What is being asked: Retype word for word the lines lying between the line containing "pose from metres" and the line containing "of a camera", together with those two lines themselves, and nothing besides.

Supplied data:
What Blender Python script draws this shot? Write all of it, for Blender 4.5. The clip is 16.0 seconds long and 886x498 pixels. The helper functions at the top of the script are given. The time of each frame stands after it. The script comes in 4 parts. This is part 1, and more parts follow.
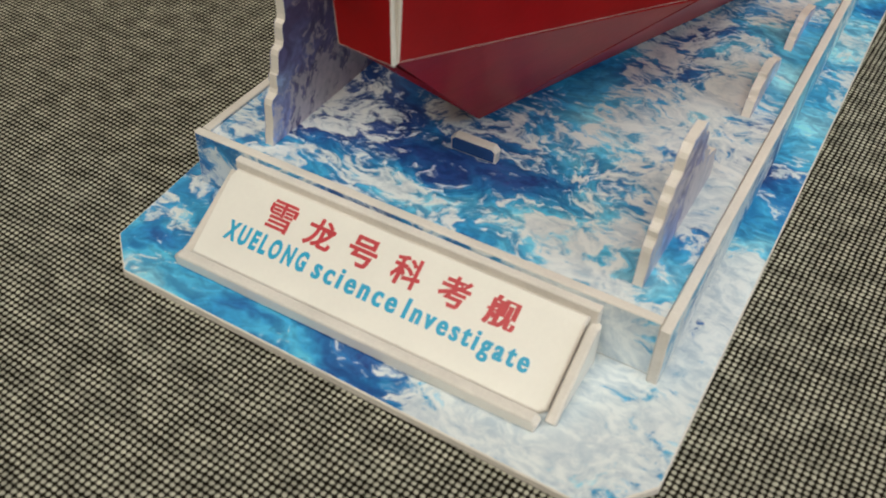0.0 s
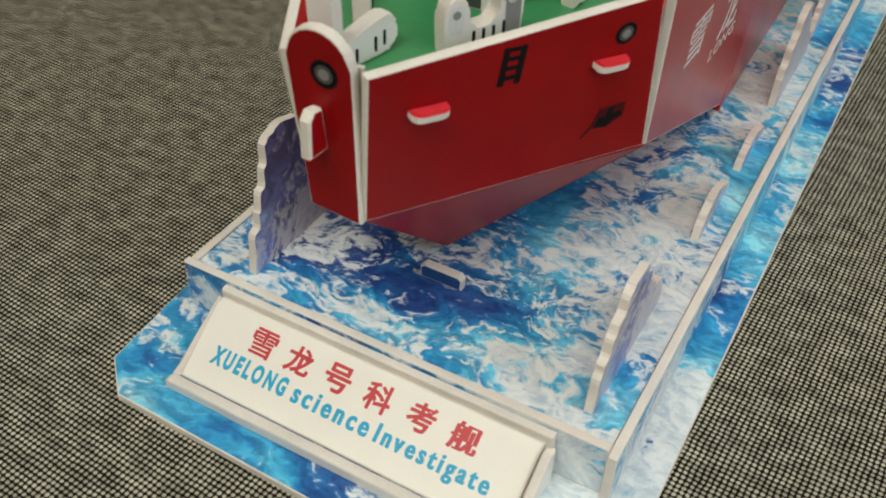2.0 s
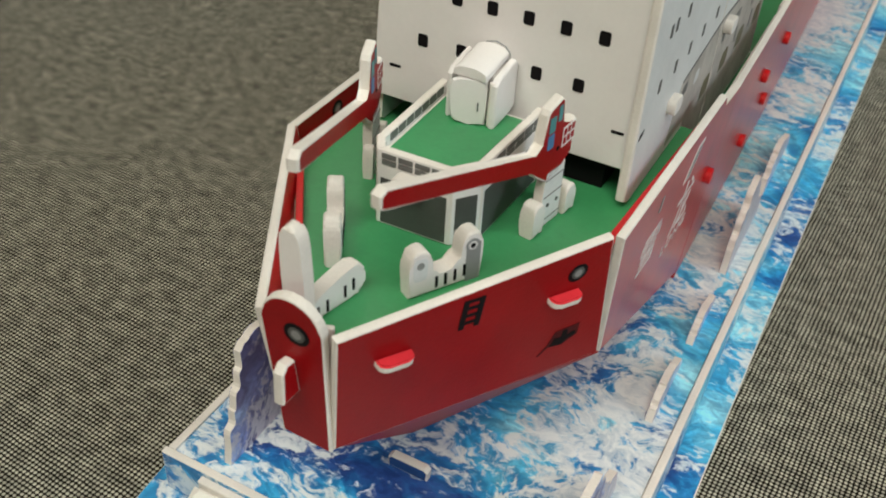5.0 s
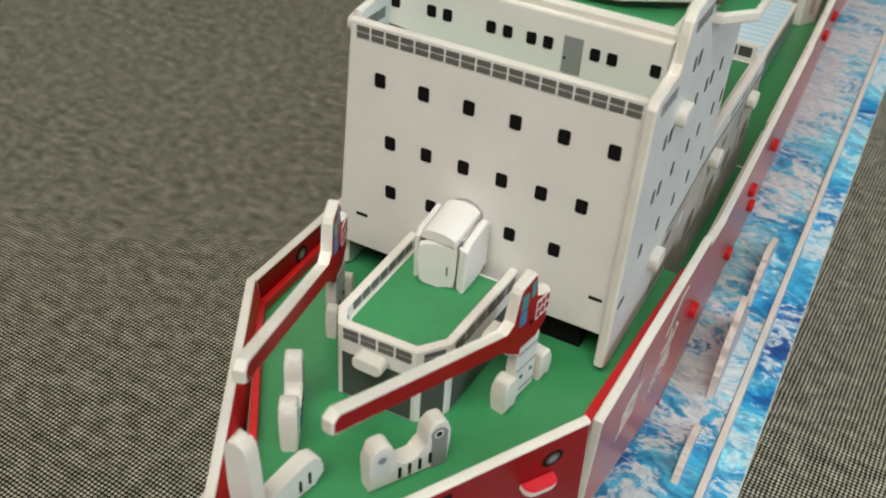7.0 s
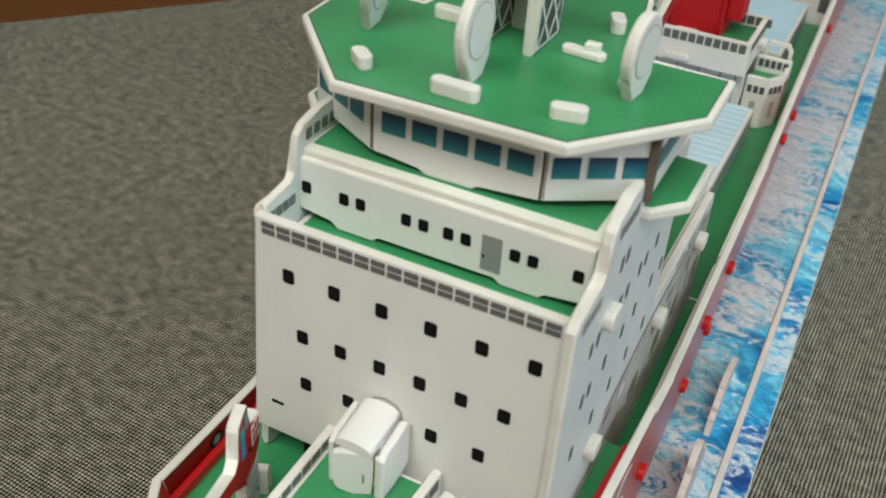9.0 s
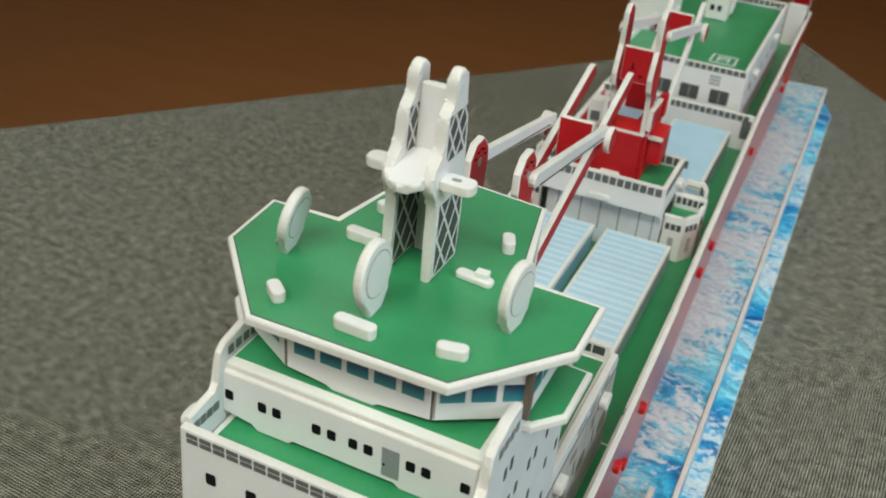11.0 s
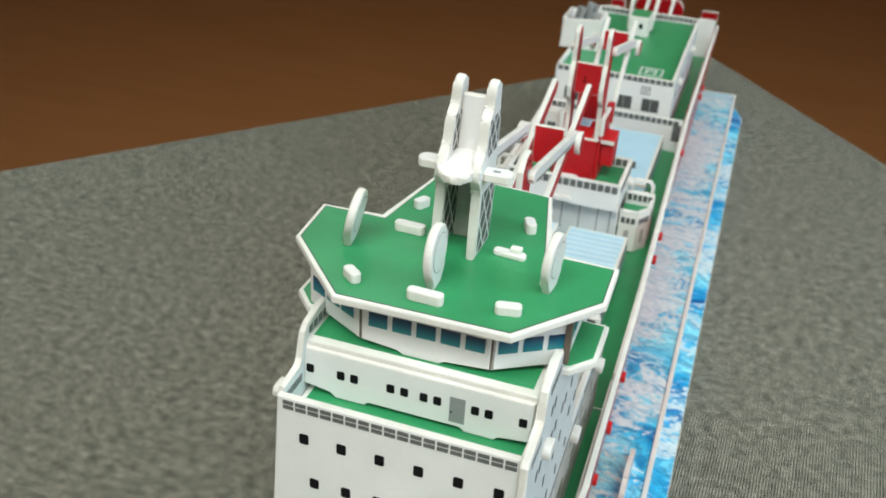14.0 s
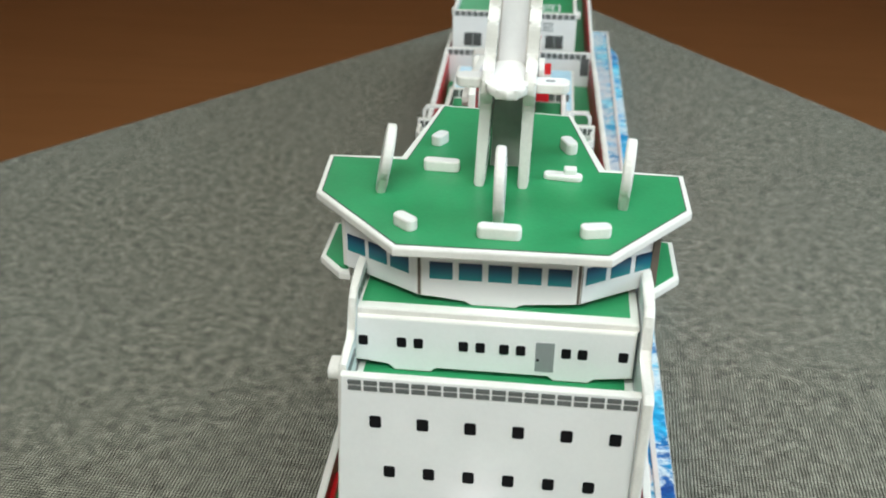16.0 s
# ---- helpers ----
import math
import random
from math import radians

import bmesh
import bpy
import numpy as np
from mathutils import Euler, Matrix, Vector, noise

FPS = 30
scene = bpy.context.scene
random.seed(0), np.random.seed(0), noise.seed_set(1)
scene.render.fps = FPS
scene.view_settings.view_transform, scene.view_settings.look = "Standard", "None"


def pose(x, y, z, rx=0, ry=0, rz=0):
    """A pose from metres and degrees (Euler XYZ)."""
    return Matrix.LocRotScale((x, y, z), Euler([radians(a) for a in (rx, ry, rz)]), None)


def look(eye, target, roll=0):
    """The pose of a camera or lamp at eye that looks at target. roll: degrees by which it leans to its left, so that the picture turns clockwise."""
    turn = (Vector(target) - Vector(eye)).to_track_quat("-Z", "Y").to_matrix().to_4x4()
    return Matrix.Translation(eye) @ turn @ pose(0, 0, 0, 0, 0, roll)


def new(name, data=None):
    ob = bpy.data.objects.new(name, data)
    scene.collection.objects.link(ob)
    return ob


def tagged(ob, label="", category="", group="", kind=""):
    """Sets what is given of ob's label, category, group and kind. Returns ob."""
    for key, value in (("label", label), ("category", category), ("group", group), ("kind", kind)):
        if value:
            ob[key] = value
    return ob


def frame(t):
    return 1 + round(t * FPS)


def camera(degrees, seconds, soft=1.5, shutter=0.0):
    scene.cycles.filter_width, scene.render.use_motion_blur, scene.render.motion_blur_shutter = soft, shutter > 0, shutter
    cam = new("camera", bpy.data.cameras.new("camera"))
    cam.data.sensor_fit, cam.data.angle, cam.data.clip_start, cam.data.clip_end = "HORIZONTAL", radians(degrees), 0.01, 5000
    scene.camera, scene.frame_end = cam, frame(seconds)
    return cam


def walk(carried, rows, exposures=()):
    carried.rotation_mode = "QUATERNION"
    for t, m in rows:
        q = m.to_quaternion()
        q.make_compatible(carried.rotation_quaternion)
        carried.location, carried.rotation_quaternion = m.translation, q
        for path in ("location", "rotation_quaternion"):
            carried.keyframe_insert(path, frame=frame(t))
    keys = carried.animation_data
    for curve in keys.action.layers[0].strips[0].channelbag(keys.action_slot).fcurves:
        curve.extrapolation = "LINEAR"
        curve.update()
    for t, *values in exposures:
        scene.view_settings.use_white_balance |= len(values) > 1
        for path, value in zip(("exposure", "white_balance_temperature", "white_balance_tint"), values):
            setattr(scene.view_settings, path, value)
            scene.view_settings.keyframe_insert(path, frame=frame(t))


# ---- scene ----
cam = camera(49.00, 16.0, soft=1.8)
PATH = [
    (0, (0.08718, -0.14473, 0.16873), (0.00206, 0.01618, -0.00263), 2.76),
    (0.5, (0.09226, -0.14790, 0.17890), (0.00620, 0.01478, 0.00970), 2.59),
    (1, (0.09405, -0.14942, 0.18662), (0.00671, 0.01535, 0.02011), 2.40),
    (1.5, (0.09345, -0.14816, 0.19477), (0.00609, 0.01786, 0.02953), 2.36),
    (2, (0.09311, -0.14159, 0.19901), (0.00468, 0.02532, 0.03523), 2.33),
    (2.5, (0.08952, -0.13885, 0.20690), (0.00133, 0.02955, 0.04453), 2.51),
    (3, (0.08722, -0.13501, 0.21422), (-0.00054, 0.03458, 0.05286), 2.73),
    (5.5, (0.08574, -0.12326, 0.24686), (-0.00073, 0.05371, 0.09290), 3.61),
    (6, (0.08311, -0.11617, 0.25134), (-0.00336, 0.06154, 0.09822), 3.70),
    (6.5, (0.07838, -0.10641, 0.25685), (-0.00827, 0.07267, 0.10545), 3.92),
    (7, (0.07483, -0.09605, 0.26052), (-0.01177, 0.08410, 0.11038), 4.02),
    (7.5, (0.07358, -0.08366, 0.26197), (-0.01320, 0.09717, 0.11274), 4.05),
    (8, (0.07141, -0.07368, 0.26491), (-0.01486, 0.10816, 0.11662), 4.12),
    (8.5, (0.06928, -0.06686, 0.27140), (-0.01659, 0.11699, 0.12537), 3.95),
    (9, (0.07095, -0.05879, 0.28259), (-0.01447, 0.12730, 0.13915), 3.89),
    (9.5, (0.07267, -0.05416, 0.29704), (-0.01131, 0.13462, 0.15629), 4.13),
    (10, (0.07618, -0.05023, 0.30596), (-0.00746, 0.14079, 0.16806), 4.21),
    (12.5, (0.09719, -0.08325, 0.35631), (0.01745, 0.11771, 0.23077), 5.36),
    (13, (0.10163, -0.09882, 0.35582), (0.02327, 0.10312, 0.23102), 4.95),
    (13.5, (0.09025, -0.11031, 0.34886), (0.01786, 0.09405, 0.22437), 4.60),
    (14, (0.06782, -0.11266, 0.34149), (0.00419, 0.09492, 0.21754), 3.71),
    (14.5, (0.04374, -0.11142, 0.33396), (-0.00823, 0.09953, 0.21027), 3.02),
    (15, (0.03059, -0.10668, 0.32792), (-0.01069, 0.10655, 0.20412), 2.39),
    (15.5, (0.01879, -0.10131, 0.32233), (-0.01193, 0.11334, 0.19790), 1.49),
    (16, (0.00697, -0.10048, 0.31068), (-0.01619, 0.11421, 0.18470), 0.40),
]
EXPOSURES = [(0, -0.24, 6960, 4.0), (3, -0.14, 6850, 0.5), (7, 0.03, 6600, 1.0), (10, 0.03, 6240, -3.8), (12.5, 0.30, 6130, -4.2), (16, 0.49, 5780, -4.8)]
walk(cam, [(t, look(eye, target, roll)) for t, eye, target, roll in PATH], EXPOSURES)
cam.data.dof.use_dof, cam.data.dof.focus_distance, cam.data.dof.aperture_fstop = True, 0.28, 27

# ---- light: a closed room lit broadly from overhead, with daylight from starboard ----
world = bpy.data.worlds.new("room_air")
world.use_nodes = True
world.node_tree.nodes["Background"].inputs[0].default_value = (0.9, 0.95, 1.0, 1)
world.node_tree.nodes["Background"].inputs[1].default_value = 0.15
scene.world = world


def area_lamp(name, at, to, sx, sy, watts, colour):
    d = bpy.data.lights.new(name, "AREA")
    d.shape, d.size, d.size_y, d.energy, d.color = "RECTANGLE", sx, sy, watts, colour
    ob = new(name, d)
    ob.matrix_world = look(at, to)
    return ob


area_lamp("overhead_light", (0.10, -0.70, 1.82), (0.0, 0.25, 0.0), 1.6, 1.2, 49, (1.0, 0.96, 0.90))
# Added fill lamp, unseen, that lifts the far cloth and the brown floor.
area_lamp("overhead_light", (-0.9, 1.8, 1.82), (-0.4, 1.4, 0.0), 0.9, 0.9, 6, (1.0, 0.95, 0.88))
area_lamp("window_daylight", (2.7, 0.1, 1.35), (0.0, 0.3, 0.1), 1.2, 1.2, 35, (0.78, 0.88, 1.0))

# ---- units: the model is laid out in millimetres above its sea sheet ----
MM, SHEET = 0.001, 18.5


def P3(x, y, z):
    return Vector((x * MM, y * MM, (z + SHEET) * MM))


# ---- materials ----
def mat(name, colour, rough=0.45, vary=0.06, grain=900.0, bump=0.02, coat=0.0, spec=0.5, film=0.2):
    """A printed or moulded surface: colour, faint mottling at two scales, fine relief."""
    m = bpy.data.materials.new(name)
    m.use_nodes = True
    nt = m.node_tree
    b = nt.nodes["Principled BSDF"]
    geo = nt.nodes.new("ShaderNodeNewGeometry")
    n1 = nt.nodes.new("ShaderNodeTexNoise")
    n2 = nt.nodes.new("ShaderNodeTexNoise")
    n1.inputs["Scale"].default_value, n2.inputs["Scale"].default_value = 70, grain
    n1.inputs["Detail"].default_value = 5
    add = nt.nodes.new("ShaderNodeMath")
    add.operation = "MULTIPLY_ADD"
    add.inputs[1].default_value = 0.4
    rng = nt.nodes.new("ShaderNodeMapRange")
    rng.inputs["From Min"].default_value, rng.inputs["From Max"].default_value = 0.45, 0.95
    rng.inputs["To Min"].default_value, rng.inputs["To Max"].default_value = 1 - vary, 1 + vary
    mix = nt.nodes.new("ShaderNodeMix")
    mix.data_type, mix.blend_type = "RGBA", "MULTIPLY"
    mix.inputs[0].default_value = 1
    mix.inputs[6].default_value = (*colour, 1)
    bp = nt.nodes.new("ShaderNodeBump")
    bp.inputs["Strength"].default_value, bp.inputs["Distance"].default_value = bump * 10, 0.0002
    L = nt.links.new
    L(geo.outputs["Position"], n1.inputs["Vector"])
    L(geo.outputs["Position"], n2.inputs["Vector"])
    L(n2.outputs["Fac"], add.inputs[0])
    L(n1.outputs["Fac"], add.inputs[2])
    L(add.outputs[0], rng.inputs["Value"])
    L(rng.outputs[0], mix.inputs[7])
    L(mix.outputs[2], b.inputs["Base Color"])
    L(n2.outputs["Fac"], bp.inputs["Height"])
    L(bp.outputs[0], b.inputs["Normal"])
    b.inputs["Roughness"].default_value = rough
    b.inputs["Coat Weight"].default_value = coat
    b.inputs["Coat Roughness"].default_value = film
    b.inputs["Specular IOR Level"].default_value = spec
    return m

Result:
    """A pose from metres and degrees (Euler XYZ)."""
    return Matrix.LocRotScale((x, y, z), Euler([radians(a) for a in (rx, ry, rz)]), None)


def look(eye, target, roll=0):
    """The pose of a camera or lamp at eye that looks at target. roll: degrees by which it leans to its left, so that the picture turns clockwise."""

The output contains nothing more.